[Begin INFORMATION SUPPLIED]

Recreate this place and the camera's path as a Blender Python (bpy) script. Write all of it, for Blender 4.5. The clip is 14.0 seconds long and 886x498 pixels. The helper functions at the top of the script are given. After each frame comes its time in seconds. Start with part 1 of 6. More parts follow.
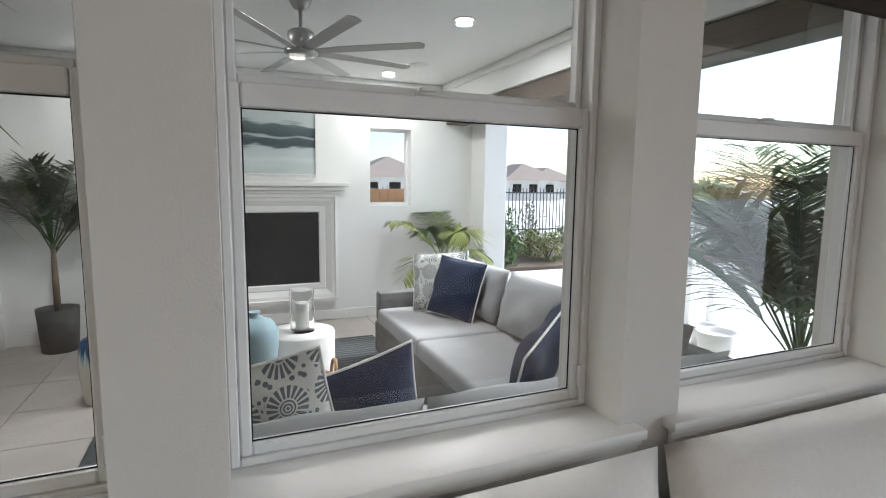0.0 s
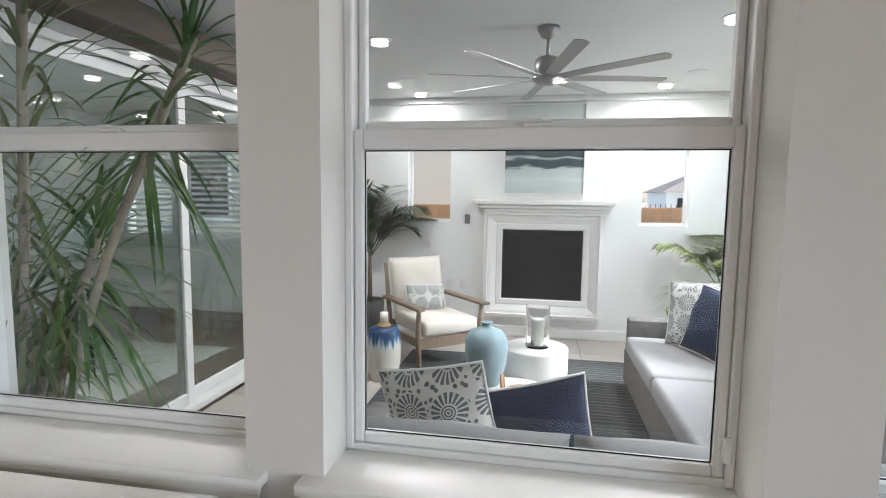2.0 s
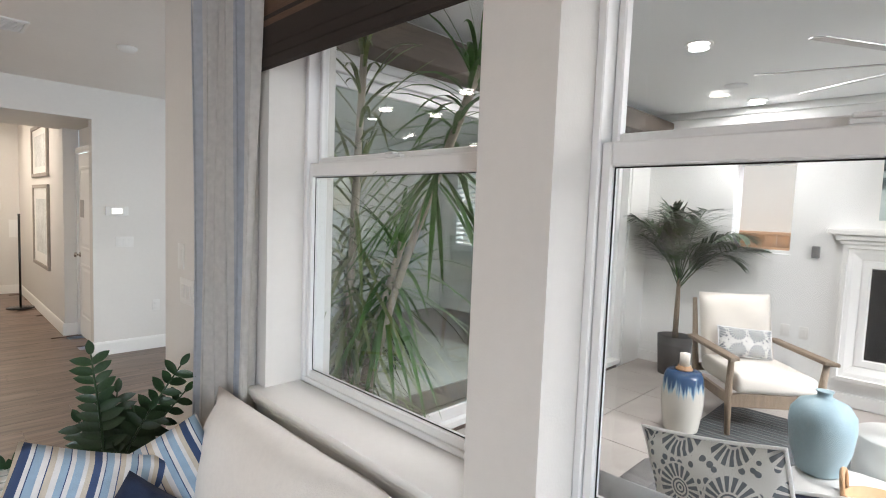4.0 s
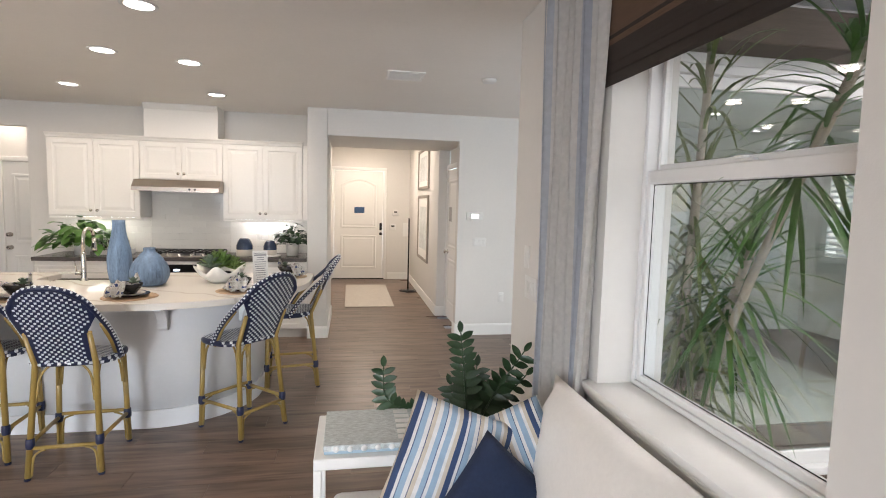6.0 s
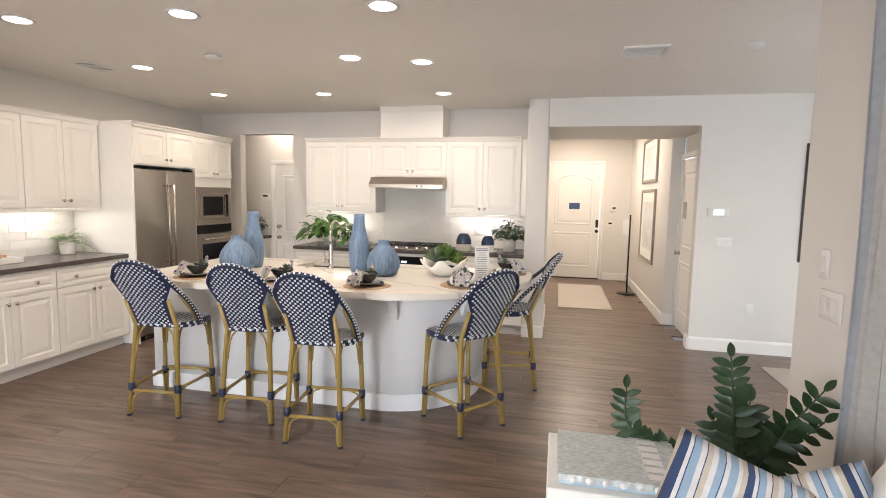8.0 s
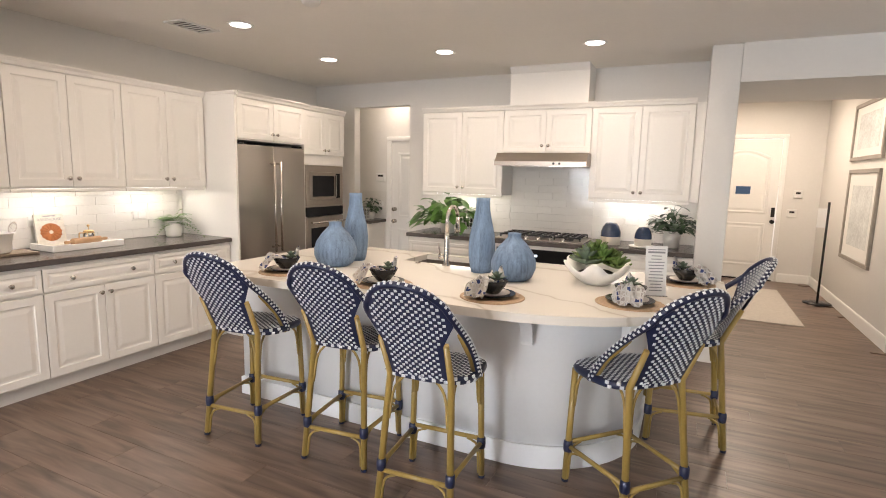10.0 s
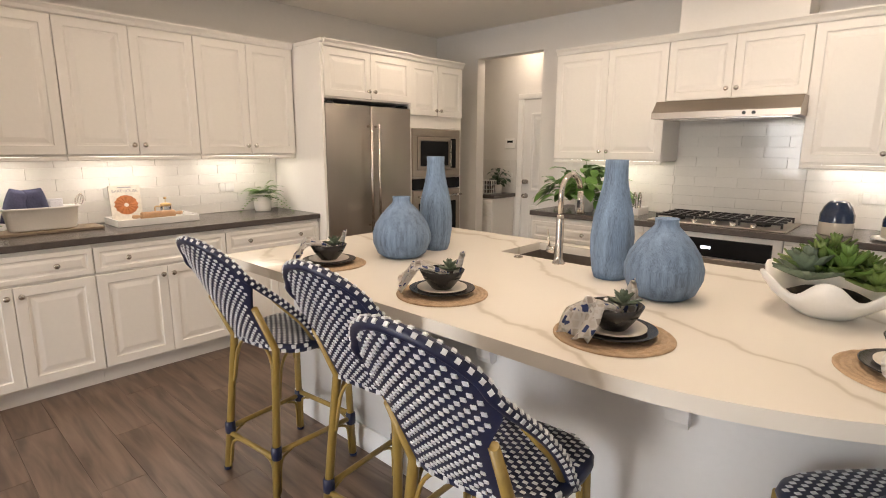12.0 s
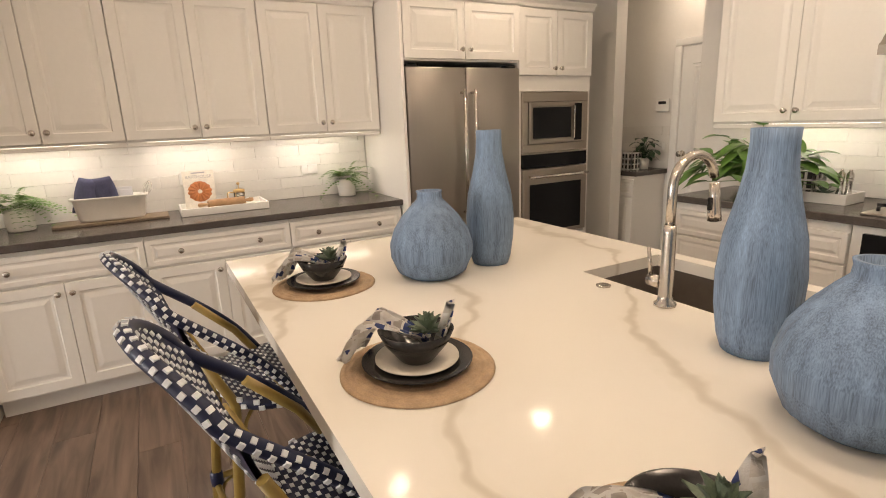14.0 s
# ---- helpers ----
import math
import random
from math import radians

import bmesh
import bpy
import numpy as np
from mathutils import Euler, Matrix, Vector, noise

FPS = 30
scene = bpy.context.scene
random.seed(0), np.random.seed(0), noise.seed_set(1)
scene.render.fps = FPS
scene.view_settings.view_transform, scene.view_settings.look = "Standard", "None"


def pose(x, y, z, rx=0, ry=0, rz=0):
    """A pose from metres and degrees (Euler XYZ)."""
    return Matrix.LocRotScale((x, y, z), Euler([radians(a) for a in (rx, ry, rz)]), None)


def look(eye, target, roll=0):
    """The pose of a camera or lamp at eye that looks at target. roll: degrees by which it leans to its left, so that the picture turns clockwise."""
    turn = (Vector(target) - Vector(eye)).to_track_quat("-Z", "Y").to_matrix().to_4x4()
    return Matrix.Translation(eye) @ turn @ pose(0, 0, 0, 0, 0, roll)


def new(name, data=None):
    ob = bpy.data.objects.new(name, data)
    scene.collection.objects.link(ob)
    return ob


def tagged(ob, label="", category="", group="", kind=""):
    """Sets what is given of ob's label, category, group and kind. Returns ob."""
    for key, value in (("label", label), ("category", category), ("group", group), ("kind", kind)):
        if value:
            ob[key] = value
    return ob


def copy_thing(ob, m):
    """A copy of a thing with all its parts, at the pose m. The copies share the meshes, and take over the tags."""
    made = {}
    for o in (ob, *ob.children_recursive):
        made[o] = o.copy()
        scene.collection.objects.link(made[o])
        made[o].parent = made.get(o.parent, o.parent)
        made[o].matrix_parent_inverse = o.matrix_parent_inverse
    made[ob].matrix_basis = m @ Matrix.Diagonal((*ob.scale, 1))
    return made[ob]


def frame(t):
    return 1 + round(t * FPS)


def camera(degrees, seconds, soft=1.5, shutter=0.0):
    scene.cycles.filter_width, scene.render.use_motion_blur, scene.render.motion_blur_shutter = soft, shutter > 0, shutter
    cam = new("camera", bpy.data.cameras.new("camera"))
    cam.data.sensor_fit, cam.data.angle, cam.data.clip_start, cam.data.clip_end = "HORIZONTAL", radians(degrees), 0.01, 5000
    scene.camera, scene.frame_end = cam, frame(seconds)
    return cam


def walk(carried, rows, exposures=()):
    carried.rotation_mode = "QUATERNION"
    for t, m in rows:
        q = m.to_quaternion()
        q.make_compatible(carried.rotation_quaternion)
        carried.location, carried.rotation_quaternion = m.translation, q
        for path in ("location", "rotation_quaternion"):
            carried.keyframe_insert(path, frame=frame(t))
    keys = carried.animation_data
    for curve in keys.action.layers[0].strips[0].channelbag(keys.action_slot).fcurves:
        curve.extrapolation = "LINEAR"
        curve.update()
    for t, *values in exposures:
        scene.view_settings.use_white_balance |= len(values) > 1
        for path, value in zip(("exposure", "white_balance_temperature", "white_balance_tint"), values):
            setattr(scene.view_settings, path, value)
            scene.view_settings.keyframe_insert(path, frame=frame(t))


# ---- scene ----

[End INFORMATION SUPPLIED]

● **JOB**:
Go through the material above and print all of it exactly, except the pictures.

● **ANSWER TO THIS TASK**:
Recreate this place and the camera's path as a Blender Python (bpy) script. Write all of it, for Blender 4.5. The clip is 14.0 seconds long and 886x498 pixels. The helper functions at the top of the script are given. After each frame comes its time in seconds. Start with part 1 of 6. More parts follow.
0.0 s
2.0 s
4.0 s
6.0 s
8.0 s
10.0 s
12.0 s
14.0 s
# ---- helpers ----
import math
import random
from math import radians

import bmesh
import bpy
import numpy as np
from mathutils import Euler, Matrix, Vector, noise

FPS = 30
scene = bpy.context.scene
random.seed(0), np.random.seed(0), noise.seed_set(1)
scene.render.fps = FPS
scene.view_settings.view_transform, scene.view_settings.look = "Standard", "None"


def pose(x, y, z, rx=0, ry=0, rz=0):
    """A pose from metres and degrees (Euler XYZ)."""
    return Matrix.LocRotScale((x, y, z), Euler([radians(a) for a in (rx, ry, rz)]), None)


def look(eye, target, roll=0):
    """The pose of a camera or lamp at eye that looks at target. roll: degrees by which it leans to its left, so that the picture turns clockwise."""
    turn = (Vector(target) - Vector(eye)).to_track_quat("-Z", "Y").to_matrix().to_4x4()
    return Matrix.Translation(eye) @ turn @ pose(0, 0, 0, 0, 0, roll)


def new(name, data=None):
    ob = bpy.data.objects.new(name, data)
    scene.collection.objects.link(ob)
    return ob


def tagged(ob, label="", category="", group="", kind=""):
    """Sets what is given of ob's label, category, group and kind. Returns ob."""
    for key, value in (("label", label), ("category", category), ("group", group), ("kind", kind)):
        if value:
            ob[key] = value
    return ob


def copy_thing(ob, m):
    """A copy of a thing with all its parts, at the pose m. The copies share the meshes, and take over the tags."""
    made = {}
    for o in (ob, *ob.children_recursive):
        made[o] = o.copy()
        scene.collection.objects.link(made[o])
        made[o].parent = made.get(o.parent, o.parent)
        made[o].matrix_parent_inverse = o.matrix_parent_inverse
    made[ob].matrix_basis = m @ Matrix.Diagonal((*ob.scale, 1))
    return made[ob]


def frame(t):
    return 1 + round(t * FPS)


def camera(degrees, seconds, soft=1.5, shutter=0.0):
    scene.cycles.filter_width, scene.render.use_motion_blur, scene.render.motion_blur_shutter = soft, shutter > 0, shutter
    cam = new("camera", bpy.data.cameras.new("camera"))
    cam.data.sensor_fit, cam.data.angle, cam.data.clip_start, cam.data.clip_end = "HORIZONTAL", radians(degrees), 0.01, 5000
    scene.camera, scene.frame_end = cam, frame(seconds)
    return cam


def walk(carried, rows, exposures=()):
    carried.rotation_mode = "QUATERNION"
    for t, m in rows:
        q = m.to_quaternion()
        q.make_compatible(carried.rotation_quaternion)
        carried.location, carried.rotation_quaternion = m.translation, q
        for path in ("location", "rotation_quaternion"):
            carried.keyframe_insert(path, frame=frame(t))
    keys = carried.animation_data
    for curve in keys.action.layers[0].strips[0].channelbag(keys.action_slot).fcurves:
        curve.extrapolation = "LINEAR"
        curve.update()
    for t, *values in exposures:
        scene.view_settings.use_white_balance |= len(values) > 1
        for path, value in zip(("exposure", "white_balance_temperature", "white_balance_tint"), values):
            setattr(scene.view_settings, path, value)
            scene.view_settings.keyframe_insert(path, frame=frame(t))


# ---- scene ----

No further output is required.